Political wrong headlines have also misreported various election results and candidates for the vice presidency, with Gerald Ford being announced on the Republican ticket in 1980 and Dick Gephardt in 2004, when neither man had accepted the slot. In local elections, it is common to see errors, especially at papers with tight deadlines.
Wrong headlines also focus on disasters of public interest, such as the sinking of the Titanic in 1912 and the Sago Mine Disaster in 2006. In 1912, going on limited information, many newspapers confidently asserted that the ship had been saved; only the New York Times was willing to go out on a limb and say that the ship had sunk, later being proved correct. In 2006, several major media outlets accidentally inverted the numbers of saved and dead, proclaiming all but one miner was saved, when in fact the opposite was the case. In ongoing disasters, wrong headlines misreporting death tolls are very common.
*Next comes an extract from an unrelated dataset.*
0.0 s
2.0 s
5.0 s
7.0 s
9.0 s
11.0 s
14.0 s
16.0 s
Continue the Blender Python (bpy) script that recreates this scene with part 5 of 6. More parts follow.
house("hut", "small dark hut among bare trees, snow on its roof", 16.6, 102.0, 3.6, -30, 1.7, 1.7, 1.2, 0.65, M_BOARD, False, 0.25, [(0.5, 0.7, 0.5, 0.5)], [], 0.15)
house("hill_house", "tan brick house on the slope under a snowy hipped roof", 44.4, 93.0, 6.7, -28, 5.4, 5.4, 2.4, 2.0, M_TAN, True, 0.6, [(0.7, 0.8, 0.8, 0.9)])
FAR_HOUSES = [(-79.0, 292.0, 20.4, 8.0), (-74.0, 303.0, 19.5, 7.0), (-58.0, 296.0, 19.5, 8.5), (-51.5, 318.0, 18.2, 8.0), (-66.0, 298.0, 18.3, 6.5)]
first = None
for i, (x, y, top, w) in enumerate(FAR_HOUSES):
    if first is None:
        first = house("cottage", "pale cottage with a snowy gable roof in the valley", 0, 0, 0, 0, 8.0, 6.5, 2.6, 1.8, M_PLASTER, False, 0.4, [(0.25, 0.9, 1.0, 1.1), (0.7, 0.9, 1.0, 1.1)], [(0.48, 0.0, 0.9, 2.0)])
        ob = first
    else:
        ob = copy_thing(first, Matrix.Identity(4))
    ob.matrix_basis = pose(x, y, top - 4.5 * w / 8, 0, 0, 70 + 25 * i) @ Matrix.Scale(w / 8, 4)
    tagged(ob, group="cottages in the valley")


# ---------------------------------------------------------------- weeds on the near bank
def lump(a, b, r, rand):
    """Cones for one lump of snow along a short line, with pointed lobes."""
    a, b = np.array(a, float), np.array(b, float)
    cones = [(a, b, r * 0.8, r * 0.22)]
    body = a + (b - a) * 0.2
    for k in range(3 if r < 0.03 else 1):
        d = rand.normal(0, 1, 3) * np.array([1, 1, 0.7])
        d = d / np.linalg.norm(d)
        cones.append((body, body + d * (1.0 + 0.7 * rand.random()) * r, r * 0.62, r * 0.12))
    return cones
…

Another common source for wrong headlines is the obituary page. Fidel Castro, Nelson Mandela, Rudyard Kipling, Arthur C. Clarke, Joe DiMaggio, Yasser Arafat, John Paul II, Benedict XV, and numerous others have been declared dead before their time. Erroneous obituaries are common when a major public figure is in a serious medical condition, and sometimes they are published entirely by mistake, as for instance on CNN's website in 2003.
"Dewey defeats Truman" is the nightmare for every paper. A friend of mine works for a newspaper and she said that's what happens when you don't hold the deadline and you go to press not knowing for sure what happened, but making an assumption. It will come back to bite you every time.
She was working on 9-11 and said the newsroom was a zoo. I can only imagine. She said everyone in the room was on the phone, trying to get a local story for deadline. She said they were being extra careful not to use headlines that were in any way misleading because of the gravity of the situation.
Sometimes, I'll see a local headline, though, and I'll wonder, "How did they let that one get by?"
Proofread, proofread, proofread. As a newsroom vet, I can tell you how easy it is to get something wrong in a big story on a tight deadline. That's why you need to have someone not involved in creating the stories to proofread for mistakes. Sometimes, you look over something long enough and you stop seeing the errors. It helps to have a fresh set of eyes on a headline or on a story.
My favorite segment on Leno was always "Headlines." I would look at some of the missteps and say, "There but for the grace of God goes every paper." It happens because humans are in charge, but some errors are just because an editor can't drop the ego long enough to admit a headline is wrong or misleading because he likes it and thinks it will sell papers.